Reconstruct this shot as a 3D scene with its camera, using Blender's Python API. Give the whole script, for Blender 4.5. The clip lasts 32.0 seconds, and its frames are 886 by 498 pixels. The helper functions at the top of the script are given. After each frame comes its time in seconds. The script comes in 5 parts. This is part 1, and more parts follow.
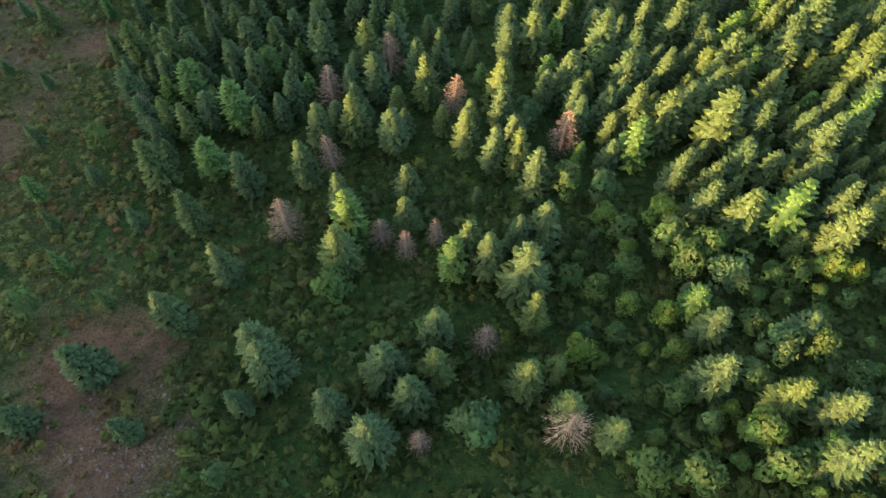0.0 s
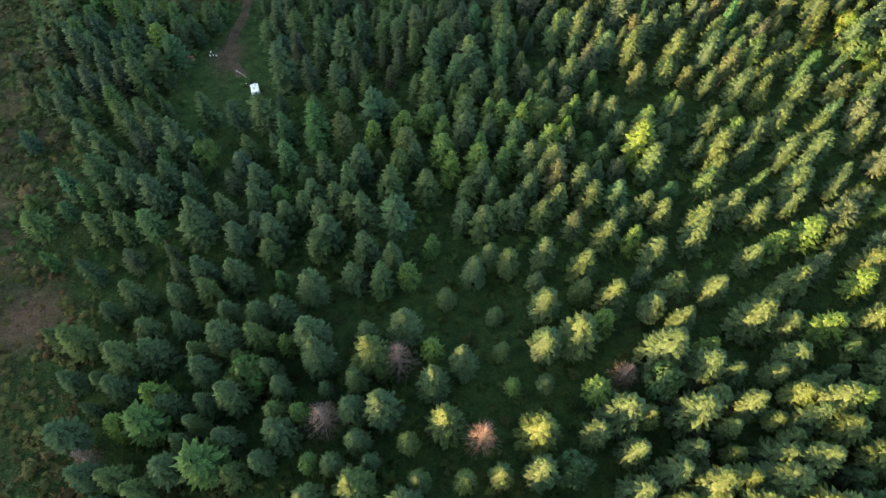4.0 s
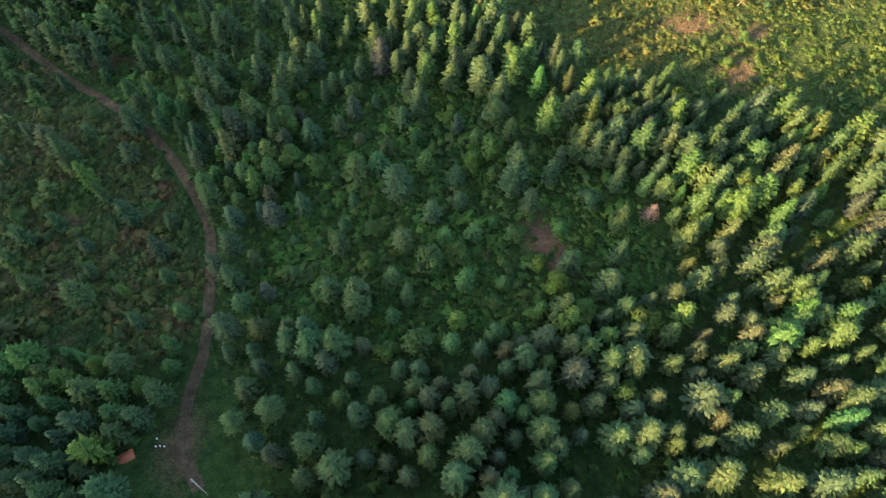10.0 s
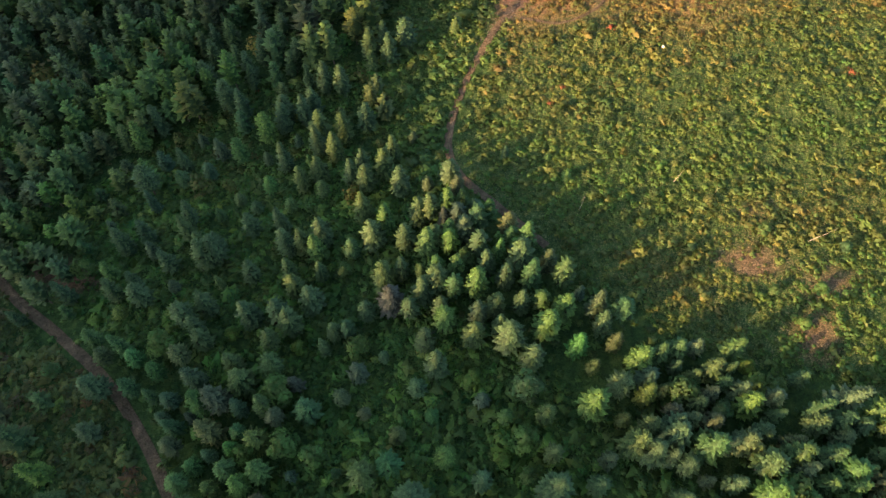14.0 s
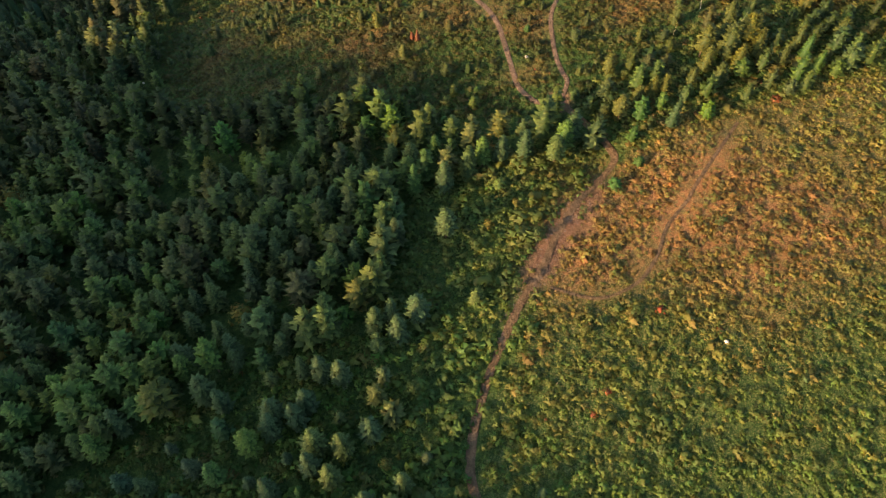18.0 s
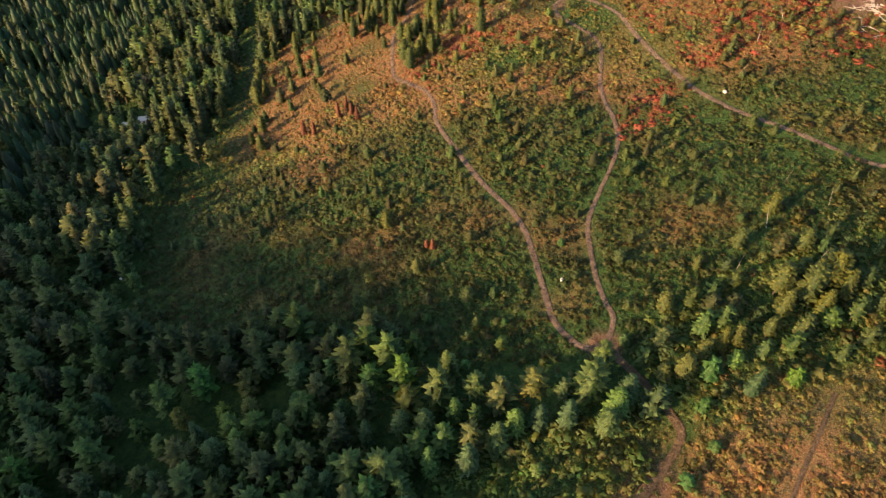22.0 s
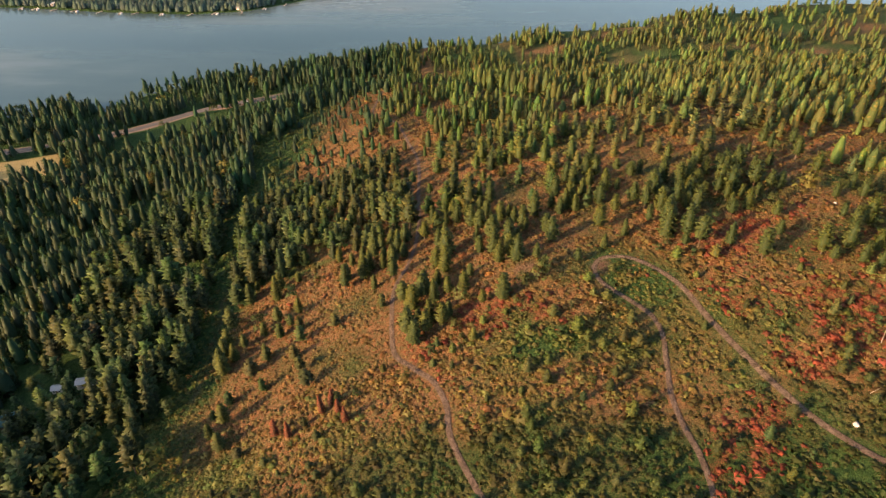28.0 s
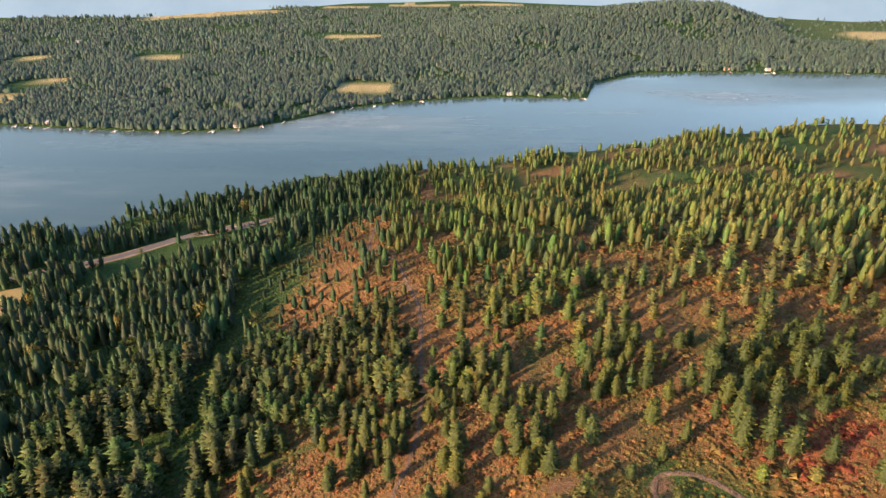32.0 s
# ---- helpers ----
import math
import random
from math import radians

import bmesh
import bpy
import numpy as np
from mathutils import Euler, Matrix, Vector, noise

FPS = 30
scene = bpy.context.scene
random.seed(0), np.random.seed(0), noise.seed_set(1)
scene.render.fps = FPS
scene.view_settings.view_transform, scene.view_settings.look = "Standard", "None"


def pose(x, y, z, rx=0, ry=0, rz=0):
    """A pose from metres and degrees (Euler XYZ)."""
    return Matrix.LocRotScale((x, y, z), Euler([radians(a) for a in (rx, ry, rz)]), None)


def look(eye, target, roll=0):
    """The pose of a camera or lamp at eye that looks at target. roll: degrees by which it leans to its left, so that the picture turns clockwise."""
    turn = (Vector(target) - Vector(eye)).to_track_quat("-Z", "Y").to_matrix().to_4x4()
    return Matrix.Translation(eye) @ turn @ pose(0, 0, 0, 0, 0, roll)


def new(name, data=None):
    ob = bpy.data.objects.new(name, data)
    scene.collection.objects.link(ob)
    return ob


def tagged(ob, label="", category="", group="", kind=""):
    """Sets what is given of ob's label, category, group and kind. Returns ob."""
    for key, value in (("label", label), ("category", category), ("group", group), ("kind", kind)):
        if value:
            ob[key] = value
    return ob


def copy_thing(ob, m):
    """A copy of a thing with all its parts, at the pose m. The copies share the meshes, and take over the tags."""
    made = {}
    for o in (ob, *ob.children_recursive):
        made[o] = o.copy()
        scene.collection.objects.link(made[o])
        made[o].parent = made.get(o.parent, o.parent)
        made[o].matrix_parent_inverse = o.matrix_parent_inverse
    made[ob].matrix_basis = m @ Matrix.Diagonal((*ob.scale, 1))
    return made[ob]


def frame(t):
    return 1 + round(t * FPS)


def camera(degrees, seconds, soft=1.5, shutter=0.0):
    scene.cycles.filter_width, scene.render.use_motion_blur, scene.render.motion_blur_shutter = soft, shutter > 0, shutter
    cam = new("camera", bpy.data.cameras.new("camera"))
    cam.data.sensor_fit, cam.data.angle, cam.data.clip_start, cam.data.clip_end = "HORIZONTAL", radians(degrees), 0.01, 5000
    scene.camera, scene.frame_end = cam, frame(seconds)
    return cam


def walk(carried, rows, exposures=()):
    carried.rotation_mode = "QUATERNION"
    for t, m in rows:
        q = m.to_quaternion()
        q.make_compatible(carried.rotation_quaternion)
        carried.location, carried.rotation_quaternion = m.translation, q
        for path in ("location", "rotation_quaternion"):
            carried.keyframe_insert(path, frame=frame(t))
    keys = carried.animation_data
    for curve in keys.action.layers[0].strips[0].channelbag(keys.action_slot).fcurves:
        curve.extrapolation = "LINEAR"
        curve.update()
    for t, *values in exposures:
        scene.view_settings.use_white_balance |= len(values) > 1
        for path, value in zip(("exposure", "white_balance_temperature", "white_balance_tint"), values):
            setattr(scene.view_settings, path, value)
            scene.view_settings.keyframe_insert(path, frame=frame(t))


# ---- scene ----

What needs to be done: For each line above that contains the word "path", copy that line.

Answer to the exercise:
        for path in ("location", "rotation_quaternion"):
            carried.keyframe_insert(path, frame=frame(t))
        for path, value in zip(("exposure", "white_balance_temperature", "white_balance_tint"), values):
            setattr(scene.view_settings, path, value)
            scene.view_settings.keyframe_insert(path, frame=frame(t))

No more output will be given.